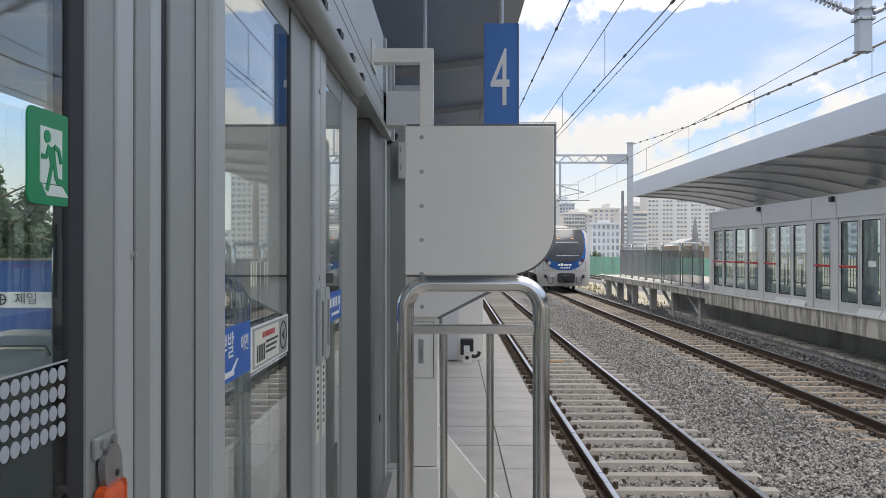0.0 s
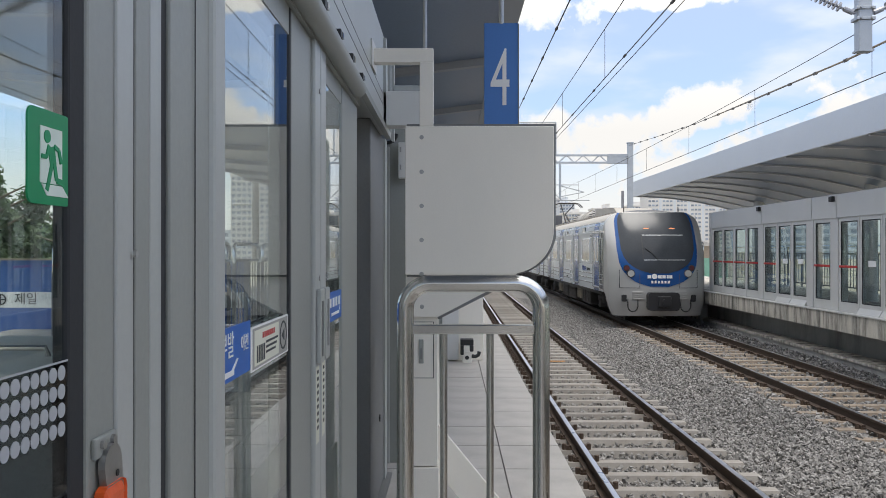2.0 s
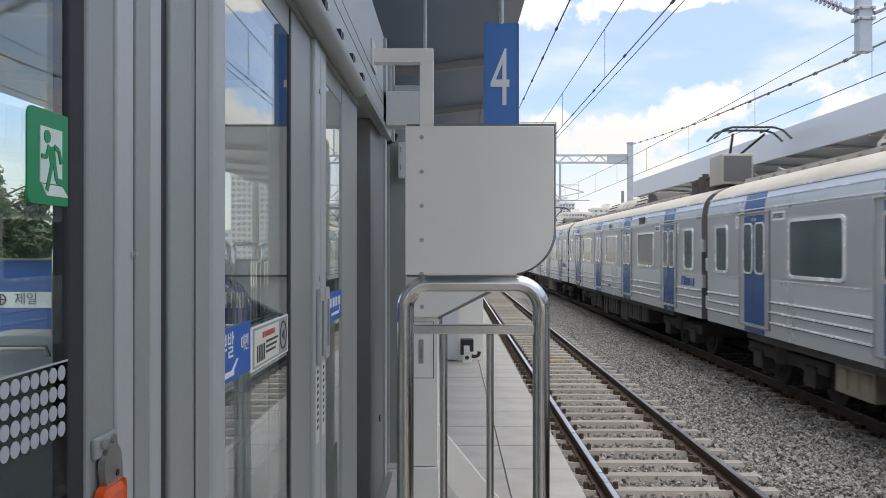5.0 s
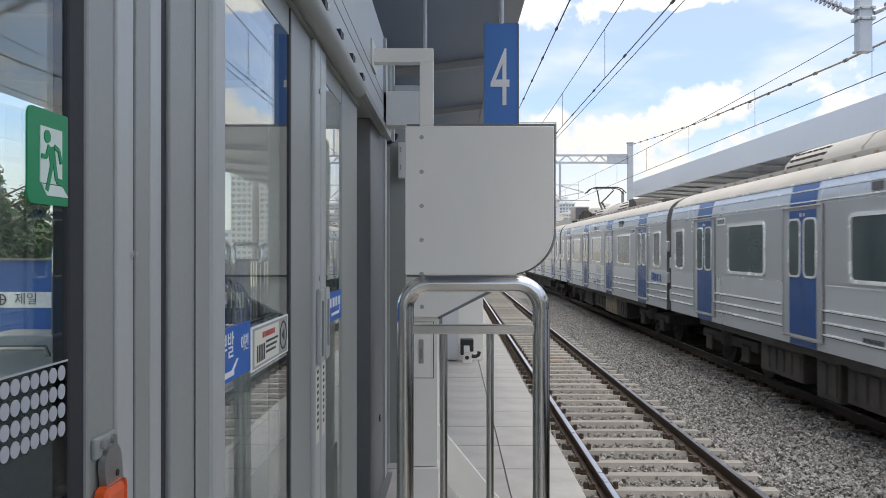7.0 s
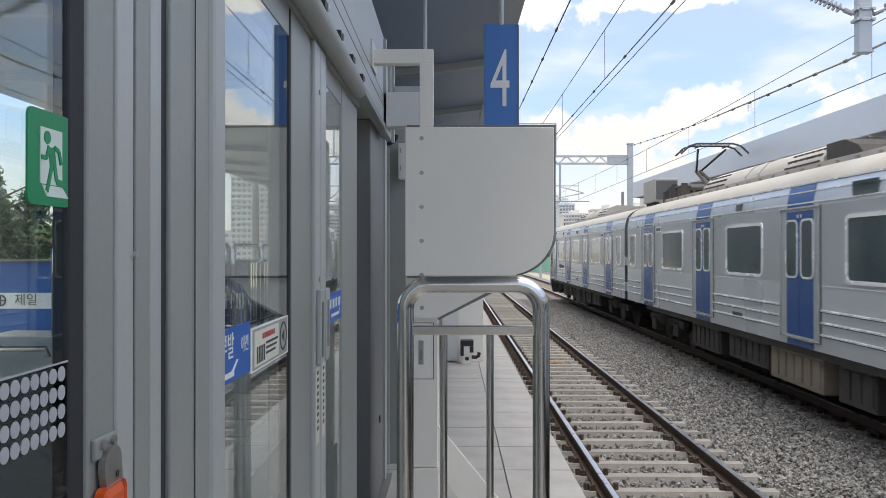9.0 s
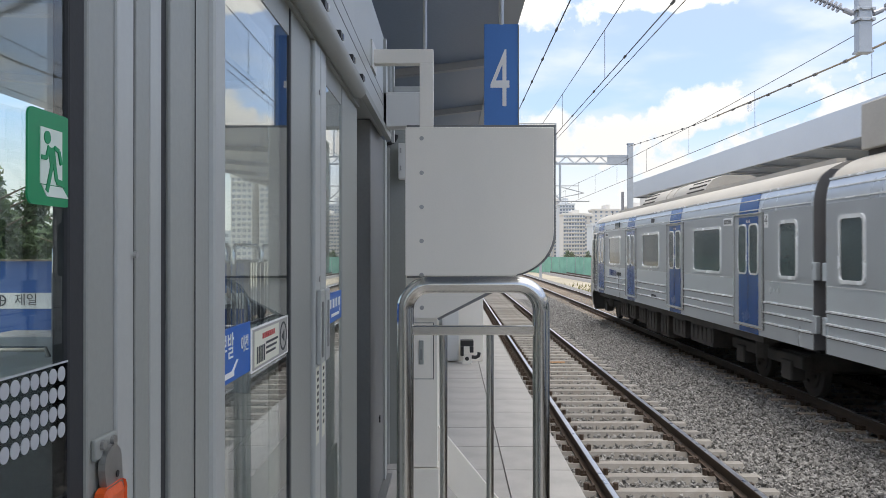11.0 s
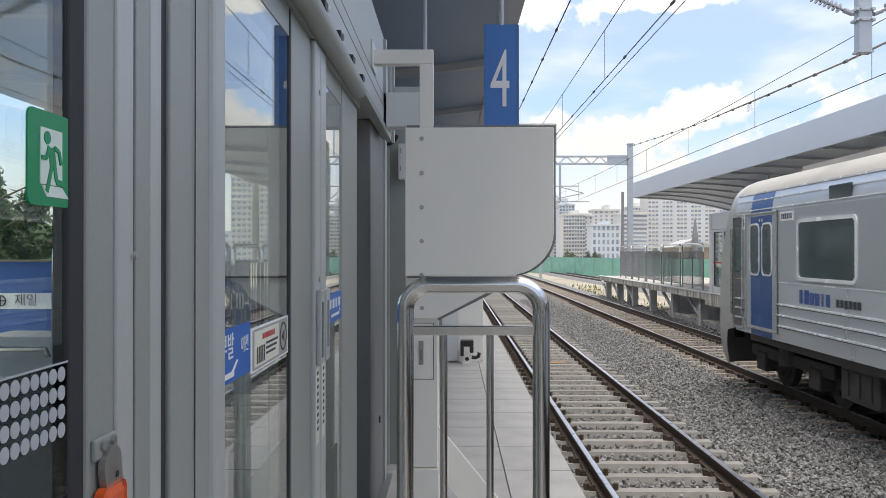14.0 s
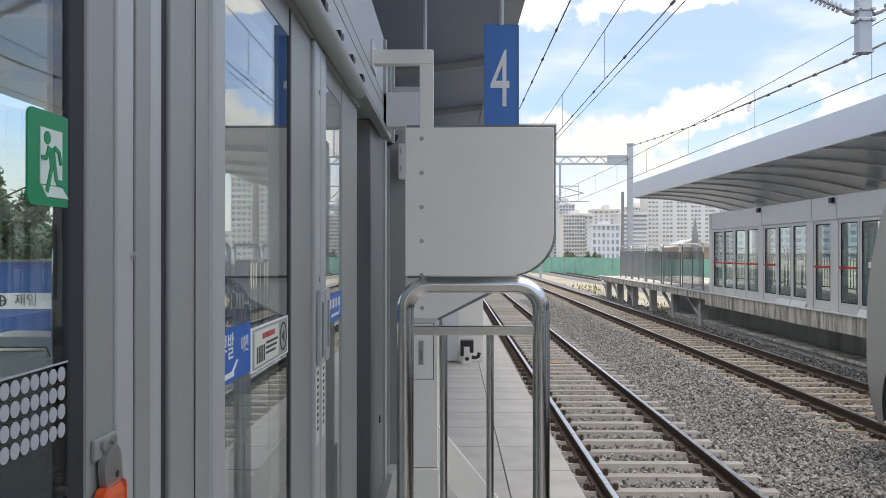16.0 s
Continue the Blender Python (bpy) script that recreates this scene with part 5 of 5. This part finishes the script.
------------------------------------
Restate the whole of the material word for word without the pictures.

• Complete response
0.0 s
2.0 s
5.0 s
7.0 s
9.0 s
11.0 s
14.0 s
16.0 s
Continue the Blender Python (bpy) script that recreates this scene with part 5 of 5. This part finishes the script.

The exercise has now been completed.